= Bogus escrow =

Form of scam

The bogus escrow scam is a straightforward confidence trick in which a scammer operates a bogus escrow service.

Escrow services are intended to ensure security by acting as a middleman in transactions where the two parties do not trust each other. Rather than sending money or goods directly to the other party (which is insecure, as one or the other party must send its item first, at the risk that the other party may not reciprocate), both parties send their items to the escrow service, which holds them until both items are received, then sends each on to the intended recipient. If either party fails to deliver its part of the deal, the other party's item will be held at the escrow service and eventually returned.

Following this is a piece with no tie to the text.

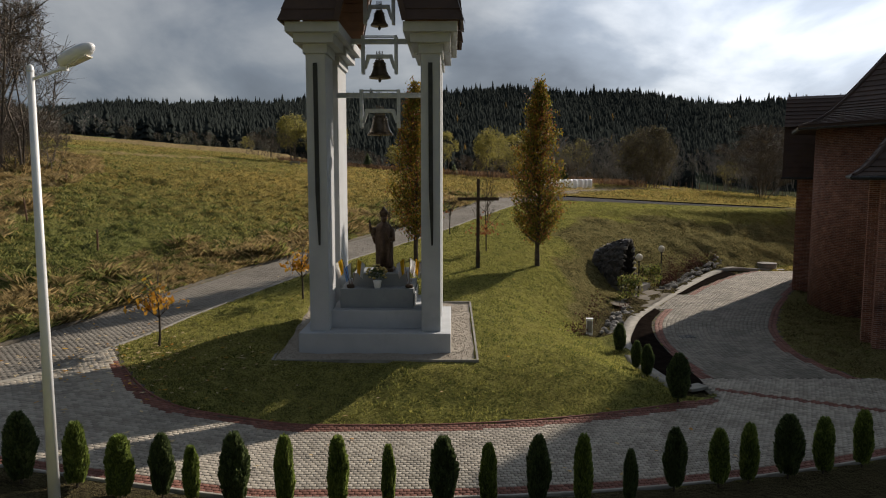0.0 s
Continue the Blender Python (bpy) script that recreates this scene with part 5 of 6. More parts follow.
def columnar(seed, h, w, n_leaf):
    """A narrow upright tree: steep limbs end on a spindle outline and carry leaves in tufts."""
    t = Wood(seed)
    r = t.r
    outline = ((0.12, 0.12), (0.18, 0.50), (0.26, 0.84), (0.36, 1.0), (0.46, 0.99), (0.58, 0.86), (0.70, 0.69), (0.82, 0.50), (0.92, 0.30), (1.0, 0.06))

    def half(u):
        return w * float(np.interp(u, [k[0] for k in outline], [k[1] for k in outline]))

    trunk = [Vector((r.gauss(0, 0.012) * k, r.gauss(0, 0.012) * k, h * 0.93 * k / 13)) for k in range(14)]
    for k, (a, b) in enumerate(zip(trunk[:-1], trunk[1:])):
        t.limb(a, b, 0.125 * (1 - k / 14.5), 0.125 * (1 - (k + 1) / 14.5), 8)
    tufts = []
    for k in range(190):
        u0 = 0.11 + 0.78 * (k + r.random()) / 190
        an = k * 2.39996 + r.gauss(0, 0.25)
        u1 = min(0.995, u0 + r.uniform(0.07, 0.17))
        i = min(int(u0 / 0.93 * 13), 12)
        a = trunk[i].lerp(trunk[i + 1], u0 / 0.93 * 13 - i)
        reach = half(u1) * r.uniform(0.72, 1.12)
        b = Vector((reach * math.cos(an), reach * math.sin(an), u1 * h))
        m = a.lerp(b, 0.5) + Vector((0.12 * reach * math.cos(an), 0.12 * reach * math.sin(an), -0.05 * h * (u1 - u0)))
        t.limb(a, m, 0.024, 0.016, 4)
        t.limb(m, b, 0.016, 0.006, 3)
        warm = r.random()
        for j in range(7):
            c = (a.lerp(m, 0.45 + 0.18 * j) if j < 3 else m.lerp(b, (j - 2) / 4.2)) + Vector((r.gauss(0, 0.07), r.gauss(0, 0.07), r.gauss(0, 0.08)))
            tufts.append((c, warm, j))
    groups = {"leaf_gold": Wood(seed + 1), "leaf_rust": Wood(seed + 2), "leaf_green": Wood(seed + 3)}
    per = n_leaf // len(tufts)
    for c, warm, j in tufts:
        for _ in range(per + r.randint(-2, 2)):
            p = c + Vector((r.gauss(0, 0.105), r.gauss(0, 0.105), r.gauss(0, 0.125)))
            v = r.random()
            key = "leaf_rust" if v < (0.30 if j < 3 else 0.10) + 0.22 * (warm > 0.72) else ("leaf_green" if v > 0.42 + 0.35 * warm else "leaf_gold")
            groups[key].leaf(p, r.uniform(0.07, 0.125))
    out = [("trunk", t.wood_mesh(M["bark"]))]
    for key, g in groups.items():
        if g.lv:
            out.append(("foliage", g.leaf_mesh(M[key])))
    return out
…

In the bogus escrow scam, a scammer sets itself up as the recipient of money or goods and then requests the use of an escrow service which is self-operated. This bogus escrow service assures the victim that the scammer has sent its item and that the victim should send its item to the escrow service. This amounts to sending the item to the scammer, who then immediately closes down the escrow service and does not send its item to the victim. The scammer blames the escrow service, claiming that the item was with it at the time it closed down; if the victim did not investigate the escrow service before using it, the ruse may be believed.

The bogus escrow scam is popular on eBay, where escrow services are often used for high-value transactions. The rise of internet escrow has led to a dramatic increase in bogus internet escrow companies. However, several legitimate and licensed escrow companies do exist.